**EXCERPTED DATA:**
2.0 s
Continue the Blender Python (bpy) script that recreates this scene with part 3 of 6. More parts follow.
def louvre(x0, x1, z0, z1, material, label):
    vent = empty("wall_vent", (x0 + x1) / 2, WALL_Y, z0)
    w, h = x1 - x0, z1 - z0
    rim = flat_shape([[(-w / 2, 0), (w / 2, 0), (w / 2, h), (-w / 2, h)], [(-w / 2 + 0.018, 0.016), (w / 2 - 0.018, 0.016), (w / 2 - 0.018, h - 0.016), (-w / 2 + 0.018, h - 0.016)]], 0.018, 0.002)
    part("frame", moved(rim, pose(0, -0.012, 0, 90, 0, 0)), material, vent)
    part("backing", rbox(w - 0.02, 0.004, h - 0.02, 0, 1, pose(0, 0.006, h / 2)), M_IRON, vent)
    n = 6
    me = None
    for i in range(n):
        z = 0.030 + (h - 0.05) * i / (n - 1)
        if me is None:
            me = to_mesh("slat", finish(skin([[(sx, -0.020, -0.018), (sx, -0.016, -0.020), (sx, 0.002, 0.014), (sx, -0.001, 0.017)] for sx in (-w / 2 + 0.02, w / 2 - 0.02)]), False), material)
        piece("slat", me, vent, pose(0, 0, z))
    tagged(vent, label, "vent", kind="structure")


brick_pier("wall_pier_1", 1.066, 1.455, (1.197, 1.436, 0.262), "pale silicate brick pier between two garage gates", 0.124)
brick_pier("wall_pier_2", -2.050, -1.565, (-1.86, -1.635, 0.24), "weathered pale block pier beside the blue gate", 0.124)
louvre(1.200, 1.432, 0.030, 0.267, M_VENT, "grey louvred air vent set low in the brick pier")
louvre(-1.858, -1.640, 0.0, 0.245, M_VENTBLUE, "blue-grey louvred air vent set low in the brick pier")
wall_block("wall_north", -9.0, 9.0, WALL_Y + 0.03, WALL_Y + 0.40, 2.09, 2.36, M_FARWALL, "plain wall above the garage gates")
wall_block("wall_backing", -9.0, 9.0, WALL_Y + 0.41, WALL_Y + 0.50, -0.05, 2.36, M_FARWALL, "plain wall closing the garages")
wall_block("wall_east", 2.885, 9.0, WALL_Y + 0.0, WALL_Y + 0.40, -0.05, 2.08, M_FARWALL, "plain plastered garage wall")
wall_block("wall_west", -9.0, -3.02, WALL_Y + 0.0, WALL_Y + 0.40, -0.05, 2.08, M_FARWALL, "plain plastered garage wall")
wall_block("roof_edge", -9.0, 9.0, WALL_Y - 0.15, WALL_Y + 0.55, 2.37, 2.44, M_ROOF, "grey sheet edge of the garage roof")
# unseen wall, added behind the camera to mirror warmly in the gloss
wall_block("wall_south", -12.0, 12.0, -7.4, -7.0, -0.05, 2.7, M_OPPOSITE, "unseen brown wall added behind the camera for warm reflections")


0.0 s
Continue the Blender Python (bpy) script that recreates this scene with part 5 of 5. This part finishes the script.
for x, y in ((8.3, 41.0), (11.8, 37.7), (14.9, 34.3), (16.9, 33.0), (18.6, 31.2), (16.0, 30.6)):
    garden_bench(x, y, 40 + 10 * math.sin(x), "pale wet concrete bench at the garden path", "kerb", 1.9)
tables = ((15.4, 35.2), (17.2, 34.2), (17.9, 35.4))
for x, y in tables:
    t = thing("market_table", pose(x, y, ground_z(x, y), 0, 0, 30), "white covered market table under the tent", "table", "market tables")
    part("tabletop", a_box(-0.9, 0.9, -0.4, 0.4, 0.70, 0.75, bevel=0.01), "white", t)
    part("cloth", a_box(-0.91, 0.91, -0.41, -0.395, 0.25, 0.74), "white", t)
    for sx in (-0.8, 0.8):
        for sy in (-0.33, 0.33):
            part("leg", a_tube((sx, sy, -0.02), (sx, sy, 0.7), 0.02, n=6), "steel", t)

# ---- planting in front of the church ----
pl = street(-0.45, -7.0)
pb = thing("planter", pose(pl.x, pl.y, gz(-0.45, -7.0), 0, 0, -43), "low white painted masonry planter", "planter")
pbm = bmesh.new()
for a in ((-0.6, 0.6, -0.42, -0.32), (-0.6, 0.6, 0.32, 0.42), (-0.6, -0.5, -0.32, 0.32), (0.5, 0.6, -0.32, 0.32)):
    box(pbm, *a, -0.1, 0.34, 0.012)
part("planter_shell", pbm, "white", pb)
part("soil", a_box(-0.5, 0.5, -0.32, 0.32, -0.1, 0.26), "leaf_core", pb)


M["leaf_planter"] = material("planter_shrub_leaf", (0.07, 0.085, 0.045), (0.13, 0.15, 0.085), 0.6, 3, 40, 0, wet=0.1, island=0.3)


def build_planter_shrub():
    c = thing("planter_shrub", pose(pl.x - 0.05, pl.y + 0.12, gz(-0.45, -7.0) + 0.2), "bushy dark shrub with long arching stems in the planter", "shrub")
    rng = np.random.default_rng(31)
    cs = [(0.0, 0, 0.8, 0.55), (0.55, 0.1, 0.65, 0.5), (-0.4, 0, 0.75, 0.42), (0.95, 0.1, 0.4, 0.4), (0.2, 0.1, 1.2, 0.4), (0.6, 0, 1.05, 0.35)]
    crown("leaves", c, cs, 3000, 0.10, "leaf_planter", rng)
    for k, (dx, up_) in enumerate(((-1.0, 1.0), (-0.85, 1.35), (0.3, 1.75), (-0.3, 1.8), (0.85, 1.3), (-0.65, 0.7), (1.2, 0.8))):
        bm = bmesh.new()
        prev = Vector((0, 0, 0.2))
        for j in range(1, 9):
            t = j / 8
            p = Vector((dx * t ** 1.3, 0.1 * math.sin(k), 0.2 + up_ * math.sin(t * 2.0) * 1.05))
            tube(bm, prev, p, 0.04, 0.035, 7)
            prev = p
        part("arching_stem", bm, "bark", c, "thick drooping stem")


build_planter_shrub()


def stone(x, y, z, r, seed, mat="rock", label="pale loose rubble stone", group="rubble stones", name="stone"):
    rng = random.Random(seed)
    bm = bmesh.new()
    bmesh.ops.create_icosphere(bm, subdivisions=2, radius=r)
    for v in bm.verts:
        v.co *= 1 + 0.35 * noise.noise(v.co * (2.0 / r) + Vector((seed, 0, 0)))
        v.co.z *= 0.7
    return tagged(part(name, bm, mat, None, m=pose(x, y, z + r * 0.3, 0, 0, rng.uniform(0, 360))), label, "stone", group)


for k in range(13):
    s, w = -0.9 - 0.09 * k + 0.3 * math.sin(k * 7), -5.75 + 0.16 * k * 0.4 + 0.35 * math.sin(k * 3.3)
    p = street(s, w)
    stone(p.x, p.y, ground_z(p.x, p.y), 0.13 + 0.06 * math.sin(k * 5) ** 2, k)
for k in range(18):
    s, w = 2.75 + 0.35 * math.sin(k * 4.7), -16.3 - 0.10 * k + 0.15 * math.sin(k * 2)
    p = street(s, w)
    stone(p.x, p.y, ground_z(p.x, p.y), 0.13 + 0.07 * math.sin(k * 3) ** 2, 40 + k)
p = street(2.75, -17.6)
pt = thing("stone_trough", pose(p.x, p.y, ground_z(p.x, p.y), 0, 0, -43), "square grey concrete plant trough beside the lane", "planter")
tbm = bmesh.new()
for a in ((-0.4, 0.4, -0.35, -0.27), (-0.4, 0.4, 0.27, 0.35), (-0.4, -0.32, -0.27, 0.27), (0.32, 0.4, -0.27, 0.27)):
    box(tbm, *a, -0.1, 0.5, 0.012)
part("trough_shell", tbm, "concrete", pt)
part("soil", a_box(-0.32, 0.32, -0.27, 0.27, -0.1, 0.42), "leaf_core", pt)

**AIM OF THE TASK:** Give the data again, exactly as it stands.

**RESULT FOR THIS EXERCISE:**
2.0 s
Continue the Blender Python (bpy) script that recreates this scene with part 3 of 6. More parts follow.
def louvre(x0, x1, z0, z1, material, label):
    vent = empty("wall_vent", (x0 + x1) / 2, WALL_Y, z0)
    w, h = x1 - x0, z1 - z0
    rim = flat_shape([[(-w / 2, 0), (w / 2, 0), (w / 2, h), (-w / 2, h)], [(-w / 2 + 0.018, 0.016), (w / 2 - 0.018, 0.016), (w / 2 - 0.018, h - 0.016), (-w / 2 + 0.018, h - 0.016)]], 0.018, 0.002)
    part("frame", moved(rim, pose(0, -0.012, 0, 90, 0, 0)), material, vent)
    part("backing", rbox(w - 0.02, 0.004, h - 0.02, 0, 1, pose(0, 0.006, h / 2)), M_IRON, vent)
    n = 6
    me = None
    for i in range(n):
        z = 0.030 + (h - 0.05) * i / (n - 1)
        if me is None:
            me = to_mesh("slat", finish(skin([[(sx, -0.020, -0.018), (sx, -0.016, -0.020), (sx, 0.002, 0.014), (sx, -0.001, 0.017)] for sx in (-w / 2 + 0.02, w / 2 - 0.02)]), False), material)
        piece("slat", me, vent, pose(0, 0, z))
    tagged(vent, label, "vent", kind="structure")


brick_pier("wall_pier_1", 1.066, 1.455, (1.197, 1.436, 0.262), "pale silicate brick pier between two garage gates", 0.124)
brick_pier("wall_pier_2", -2.050, -1.565, (-1.86, -1.635, 0.24), "weathered pale block pier beside the blue gate", 0.124)
louvre(1.200, 1.432, 0.030, 0.267, M_VENT, "grey louvred air vent set low in the brick pier")
louvre(-1.858, -1.640, 0.0, 0.245, M_VENTBLUE, "blue-grey louvred air vent set low in the brick pier")
wall_block("wall_north", -9.0, 9.0, WALL_Y + 0.03, WALL_Y + 0.40, 2.09, 2.36, M_FARWALL, "plain wall above the garage gates")
wall_block("wall_backing", -9.0, 9.0, WALL_Y + 0.41, WALL_Y + 0.50, -0.05, 2.36, M_FARWALL, "plain wall closing the garages")
wall_block("wall_east", 2.885, 9.0, WALL_Y + 0.0, WALL_Y + 0.40, -0.05, 2.08, M_FARWALL, "plain plastered garage wall")
wall_block("wall_west", -9.0, -3.02, WALL_Y + 0.0, WALL_Y + 0.40, -0.05, 2.08, M_FARWALL, "plain plastered garage wall")
wall_block("roof_edge", -9.0, 9.0, WALL_Y - 0.15, WALL_Y + 0.55, 2.37, 2.44, M_ROOF, "grey sheet edge of the garage roof")
# unseen wall, added behind the camera to mirror warmly in the gloss
wall_block("wall_south", -12.0, 12.0, -7.4, -7.0, -0.05, 2.7, M_OPPOSITE, "unseen brown wall added behind the camera for warm reflections")


0.0 s
Continue the Blender Python (bpy) script that recreates this scene with part 5 of 5. This part finishes the script.
for x, y in ((8.3, 41.0), (11.8, 37.7), (14.9, 34.3), (16.9, 33.0), (18.6, 31.2), (16.0, 30.6)):
    garden_bench(x, y, 40 + 10 * math.sin(x), "pale wet concrete bench at the garden path", "kerb", 1.9)
tables = ((15.4, 35.2), (17.2, 34.2), (17.9, 35.4))
for x, y in tables:
    t = thing("market_table", pose(x, y, ground_z(x, y), 0, 0, 30), "white covered market table under the tent", "table", "market tables")
    part("tabletop", a_box(-0.9, 0.9, -0.4, 0.4, 0.70, 0.75, bevel=0.01), "white", t)
    part("cloth", a_box(-0.91, 0.91, -0.41, -0.395, 0.25, 0.74), "white", t)
    for sx in (-0.8, 0.8):
        for sy in (-0.33, 0.33):
            part("leg", a_tube((sx, sy, -0.02), (sx, sy, 0.7), 0.02, n=6), "steel", t)

# ---- planting in front of the church ----
pl = street(-0.45, -7.0)
pb = thing("planter", pose(pl.x, pl.y, gz(-0.45, -7.0), 0, 0, -43), "low white painted masonry planter", "planter")
pbm = bmesh.new()
for a in ((-0.6, 0.6, -0.42, -0.32), (-0.6, 0.6, 0.32, 0.42), (-0.6, -0.5, -0.32, 0.32), (0.5, 0.6, -0.32, 0.32)):
    box(pbm, *a, -0.1, 0.34, 0.012)
part("planter_shell", pbm, "white", pb)
part("soil", a_box(-0.5, 0.5, -0.32, 0.32, -0.1, 0.26), "leaf_core", pb)


M["leaf_planter"] = material("planter_shrub_leaf", (0.07, 0.085, 0.045), (0.13, 0.15, 0.085), 0.6, 3, 40, 0, wet=0.1, island=0.3)


def build_planter_shrub():
    c = thing("planter_shrub", pose(pl.x - 0.05, pl.y + 0.12, gz(-0.45, -7.0) + 0.2), "bushy dark shrub with long arching stems in the planter", "shrub")
    rng = np.random.default_rng(31)
    cs = [(0.0, 0, 0.8, 0.55), (0.55, 0.1, 0.65, 0.5), (-0.4, 0, 0.75, 0.42), (0.95, 0.1, 0.4, 0.4), (0.2, 0.1, 1.2, 0.4), (0.6, 0, 1.05, 0.35)]
    crown("leaves", c, cs, 3000, 0.10, "leaf_planter", rng)
    for k, (dx, up_) in enumerate(((-1.0, 1.0), (-0.85, 1.35), (0.3, 1.75), (-0.3, 1.8), (0.85, 1.3), (-0.65, 0.7), (1.2, 0.8))):
        bm = bmesh.new()
        prev = Vector((0, 0, 0.2))
        for j in range(1, 9):
            t = j / 8
            p = Vector((dx * t ** 1.3, 0.1 * math.sin(k), 0.2 + up_ * math.sin(t * 2.0) * 1.05))
            tube(bm, prev, p, 0.04, 0.035, 7)
            prev = p
        part("arching_stem", bm, "bark", c, "thick drooping stem")


build_planter_shrub()


def stone(x, y, z, r, seed, mat="rock", label="pale loose rubble stone", group="rubble stones", name="stone"):
    rng = random.Random(seed)
    bm = bmesh.new()
    bmesh.ops.create_icosphere(bm, subdivisions=2, radius=r)
    for v in bm.verts:
        v.co *= 1 + 0.35 * noise.noise(v.co * (2.0 / r) + Vector((seed, 0, 0)))
        v.co.z *= 0.7
    return tagged(part(name, bm, mat, None, m=pose(x, y, z + r * 0.3, 0, 0, rng.uniform(0, 360))), label, "stone", group)


for k in range(13):
    s, w = -0.9 - 0.09 * k + 0.3 * math.sin(k * 7), -5.75 + 0.16 * k * 0.4 + 0.35 * math.sin(k * 3.3)
    p = street(s, w)
    stone(p.x, p.y, ground_z(p.x, p.y), 0.13 + 0.06 * math.sin(k * 5) ** 2, k)
for k in range(18):
    s, w = 2.75 + 0.35 * math.sin(k * 4.7), -16.3 - 0.10 * k + 0.15 * math.sin(k * 2)
    p = street(s, w)
    stone(p.x, p.y, ground_z(p.x, p.y), 0.13 + 0.07 * math.sin(k * 3) ** 2, 40 + k)
p = street(2.75, -17.6)
pt = thing("stone_trough", pose(p.x, p.y, ground_z(p.x, p.y), 0, 0, -43), "square grey concrete plant trough beside the lane", "planter")
tbm = bmesh.new()
for a in ((-0.4, 0.4, -0.35, -0.27), (-0.4, 0.4, 0.27, 0.35), (-0.4, -0.32, -0.27, 0.27), (0.32, 0.4, -0.27, 0.27)):
    box(tbm, *a, -0.1, 0.5, 0.012)
part("trough_shell", tbm, "concrete", pt)
part("soil", a_box(-0.32, 0.32, -0.27, 0.27, -0.1, 0.42), "leaf_core", pt)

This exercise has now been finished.